Common finishes include:
Flamed: high heat causes surface minerals to expand and fracture, creating a rough, slip-resistant texture
Honed: smooth, matte finish with reduced reflectivity but lower slip resistance
Polished: highly reflective surface, typically unsuitable for external paving due to low friction
Bush-hammered: mechanically textured through repeated impact, increasing grip
Sandblasted: fine abrasion producing a softer, uniform texture
Split-faced / natural cleft: utilises natural fracture planes, producing irregular but inherently slip-resistant surfaces
Material response to finishing varies:
Granite retains texture well and performs consistently under mechanical finishes
Limestone may degrade more quickly when textured due to its softer composition
Sandstone performs well when cleft but may polish under vehicular stress
Slip resistance is a critical safety consideration, measured through:
Pendulum testing (PTV values)
Surface classifications such as R-values
Performance must be evaluated over time, as finishes can degrade through:
Foot traffic polishing
Freeze–thaw cycles
Surface erosion
We also discussed colour consistency, using Trafalgar Square as a reference.

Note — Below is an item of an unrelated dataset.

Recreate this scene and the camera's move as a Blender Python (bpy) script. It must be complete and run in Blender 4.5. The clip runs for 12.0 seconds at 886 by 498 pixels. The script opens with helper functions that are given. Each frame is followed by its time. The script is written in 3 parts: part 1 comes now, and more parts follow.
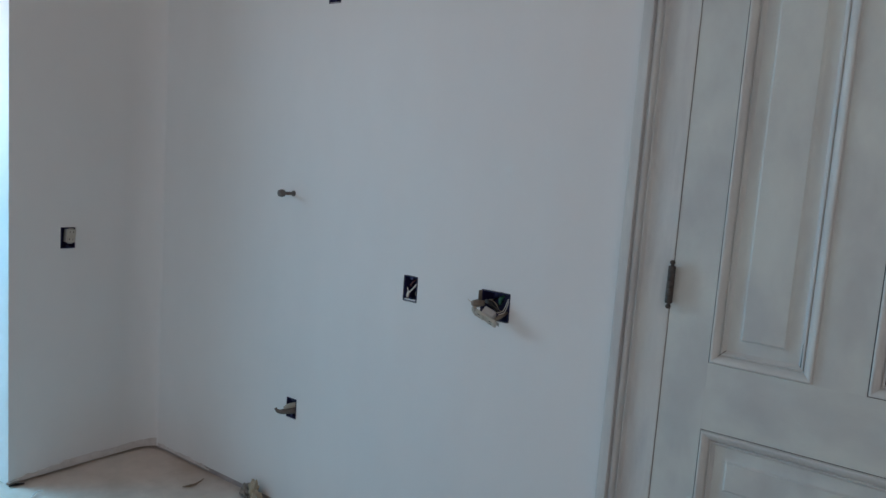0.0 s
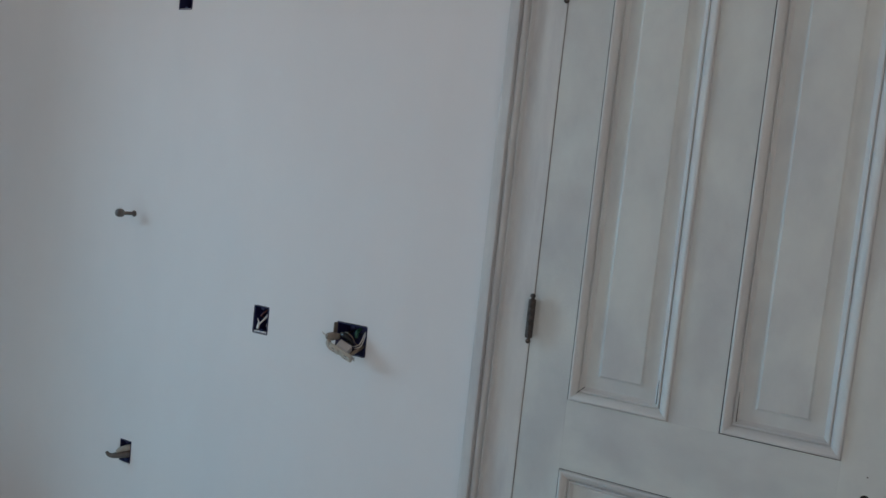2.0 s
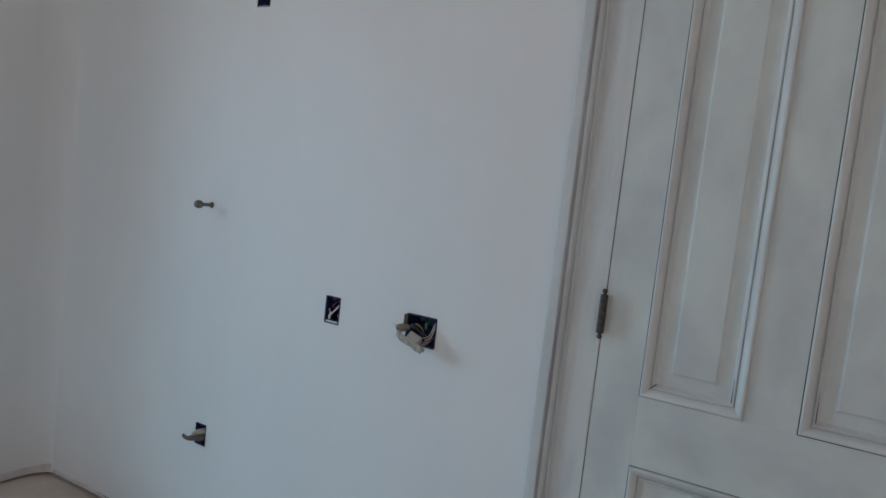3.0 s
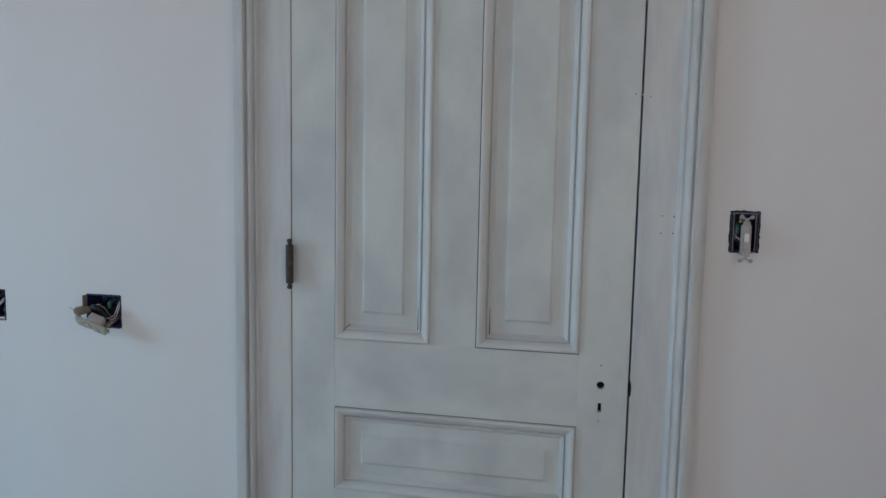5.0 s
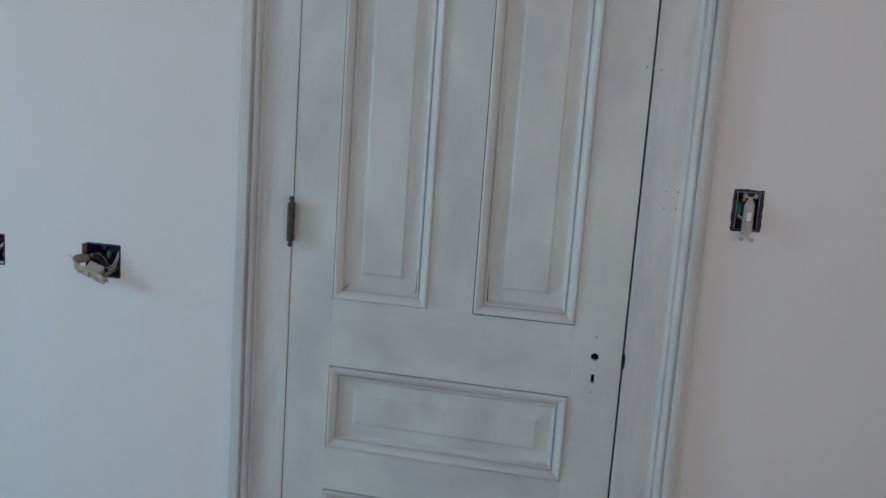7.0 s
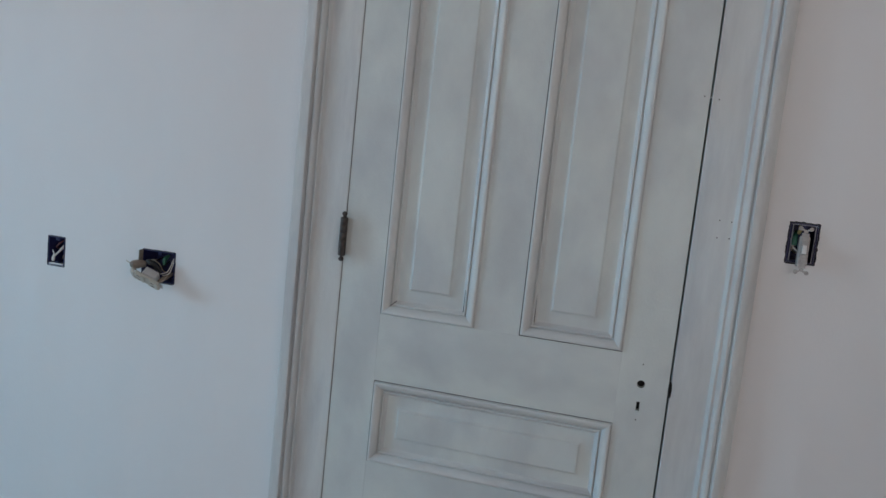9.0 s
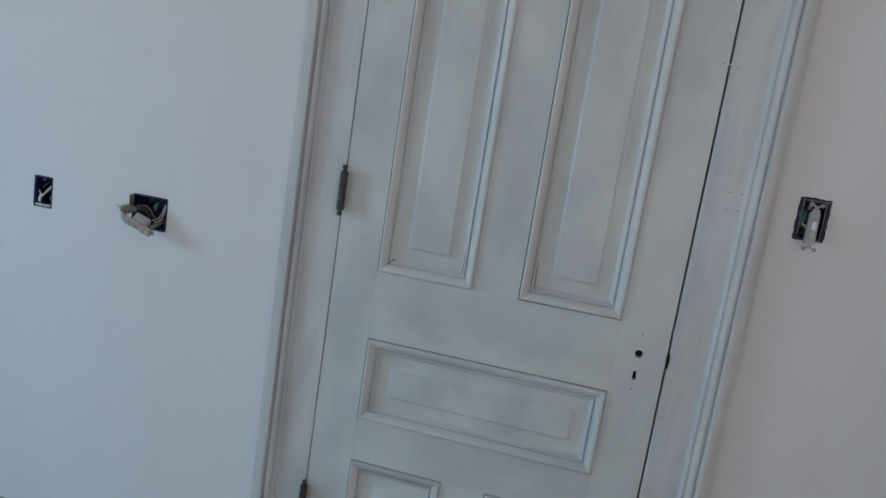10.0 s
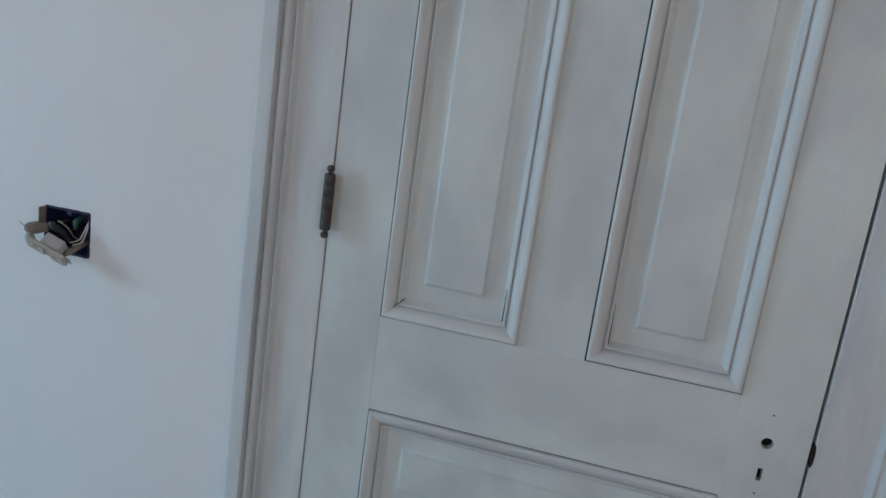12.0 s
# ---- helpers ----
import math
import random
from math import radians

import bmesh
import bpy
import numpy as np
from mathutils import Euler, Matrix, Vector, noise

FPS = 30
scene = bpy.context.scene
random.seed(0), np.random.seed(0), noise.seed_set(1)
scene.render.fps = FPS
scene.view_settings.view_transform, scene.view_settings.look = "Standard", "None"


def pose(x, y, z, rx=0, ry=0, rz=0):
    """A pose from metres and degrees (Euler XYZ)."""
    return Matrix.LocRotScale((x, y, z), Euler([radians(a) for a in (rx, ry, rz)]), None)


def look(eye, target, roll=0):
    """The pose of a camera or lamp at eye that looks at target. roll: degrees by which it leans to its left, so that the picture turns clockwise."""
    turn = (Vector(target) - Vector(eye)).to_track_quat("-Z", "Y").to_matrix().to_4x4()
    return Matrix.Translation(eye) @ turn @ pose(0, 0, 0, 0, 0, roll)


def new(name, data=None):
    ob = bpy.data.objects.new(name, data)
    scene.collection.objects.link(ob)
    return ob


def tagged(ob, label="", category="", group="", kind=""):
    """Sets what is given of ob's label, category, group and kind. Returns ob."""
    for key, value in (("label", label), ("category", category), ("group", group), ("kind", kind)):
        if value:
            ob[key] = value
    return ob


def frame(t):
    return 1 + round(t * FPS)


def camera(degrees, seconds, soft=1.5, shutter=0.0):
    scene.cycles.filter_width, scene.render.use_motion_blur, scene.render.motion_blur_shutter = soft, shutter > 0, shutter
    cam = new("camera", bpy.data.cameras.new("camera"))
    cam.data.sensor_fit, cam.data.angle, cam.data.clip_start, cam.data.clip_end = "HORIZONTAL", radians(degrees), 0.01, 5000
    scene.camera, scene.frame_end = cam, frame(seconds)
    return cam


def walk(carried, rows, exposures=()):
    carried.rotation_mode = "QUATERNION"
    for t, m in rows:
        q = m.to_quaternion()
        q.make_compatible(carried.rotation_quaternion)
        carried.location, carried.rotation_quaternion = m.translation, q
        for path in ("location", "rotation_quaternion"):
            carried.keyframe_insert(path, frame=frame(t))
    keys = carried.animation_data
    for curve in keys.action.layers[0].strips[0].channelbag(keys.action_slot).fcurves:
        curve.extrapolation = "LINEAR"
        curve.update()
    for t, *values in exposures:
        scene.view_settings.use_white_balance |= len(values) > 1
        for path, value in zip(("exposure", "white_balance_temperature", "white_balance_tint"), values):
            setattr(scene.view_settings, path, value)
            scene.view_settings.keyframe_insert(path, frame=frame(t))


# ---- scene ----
cam = camera(61.0, 12.0)

PATH = [
    (0, (0.559, -1.973, 1.438), (-0.613, -0.37, 1.198), 4.1),
    (0.5, (0.462, -1.9, 1.436), (-0.421, -0.114, 1.265), 8.5),
    (1, (0.497, -1.844, 1.455), (-0.645, -0.215, 1.249), 8.9),
    (1.5, (0.56, -1.836, 1.429), (-0.459, -0.121, 1.295), 8.9),
    (2, (0.533, -1.839, 1.442), (-0.367, -0.059, 1.297), 6.0),
    (2.5, (0.508, -1.873, 1.425), (-0.51, -0.159, 1.268), 6.3),
    (3, (0.509, -1.871, 1.431), (-0.522, -0.166, 1.26), 6.5),
    (3.5, (0.558, -1.871, 1.395), (-0.306, -0.076, 1.216), 4.3),
    (3.7, (0.587, -1.86, 1.404), (-0.14, -0.005, 1.232), 4.4),
    (5.3, (0.644, -1.81, 1.404), (0.26, 0.137, 1.162), 0.9),
    (5.5, (0.613, -1.82, 1.394), (0.165, 0.11, 1.122), 1.7),
    (6, (0.646, -1.814, 1.386), (0.209, 0.117, 1.104), 2.3),
    (6.5, (0.643, -1.816, 1.383), (0.243, 0.121, 1.093), 3.3),
    (7, (0.637, -1.817, 1.373), (0.256, 0.126, 1.095), 4.0),
    (8.8, (0.618, -1.834, 1.362), (0.157, 0.098, 1.132), 5.3),
    (9, (0.599, -1.843, 1.371), (0.128, 0.087, 1.137), 6.0),
    (9.5, (0.518, -1.86, 1.396), (0.027, 0.059, 1.119), 7.0),
    (10, (0.548, -1.81, 1.371), (0.136, 0.116, 1.025), 8.8),
    (10.5, (0.635, -1.671, 1.37), (0.192, 0.248, 1.021), 7.8),
    (11, (0.606, -1.552, 1.335), (-0.017, 0.298, 0.901), 5.8),
    (11.5, (0.466, -1.449, 1.364), (0.145, 0.503, 1.07), 7.8),
    (12, (0.39, -1.234, 1.375), (-0.061, 0.668, 0.951), 8.0),
]
walk(cam, [(t, look(eye, target, roll)) for t, eye, target, roll in PATH],
     [(0, -0.29, 6490, 10), (1.0, -0.23, 6600, 10), (2.5, -0.20, 6640, 10.5), (3.7, -0.23, 6500, 10), (5.3, 0.0, 6430, 10), (7.2, 0.01, 6430, 10),
      (9.0, 0.01, 6430, 10.5), (10, -0.03, 6310, 10), (11, 0.0, 6290, 10), (12, 0.05, 6330, 10.5)])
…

Stone extracted from different quarry beds can vary in tone, requiring careful selection, batching and quality control to maintain visual continuity across large installations.
Impact
Evaluating stone as a low-carbon, long-life construction material.
The final part of the session addressed the sustainability of stone, challenging the assumption that all quarrying is environmentally intensive.
Key considerations include:
Energy and Carbon
Quarrying generally produces lower embodied carbon than materials such as concrete or ceramics
Increasing use of renewable energy within quarry operations
Water recycling systems used during cutting and processing
Minimal processing compared to manufactured materials
Ethical Sourcing
Avoidance of exploitative labour practices
Compliance with modern slavery legislation
Certification and traceability across supply chains
Longevity and Reuse
Stone can last for hundreds of years
Can be re-cut, reused or re-finished
Requires minimal long-term maintenance
We concluded with Environmental Product Declarations (EPDs), which provide third-party verified data on material impact across its lifecycle, including:
Raw material extraction
Energy consumption
Water use
Transport emissions
Waste generation
End-of-life reuse or recycling potential
This enables landscape architects to make informed decisions based on quantifiable environmental data, rather than assumptions.
Reflection
This session reframed stone as more than a material selection. It is the result of geological processes, shaped through industrial techniques and evaluated through environmental metrics. Understanding its formation, treatment and lifecycle allows for more precise specification, ensuring that materials perform structurally, remain safe over time and contribute to more sustainable landscape outcomes.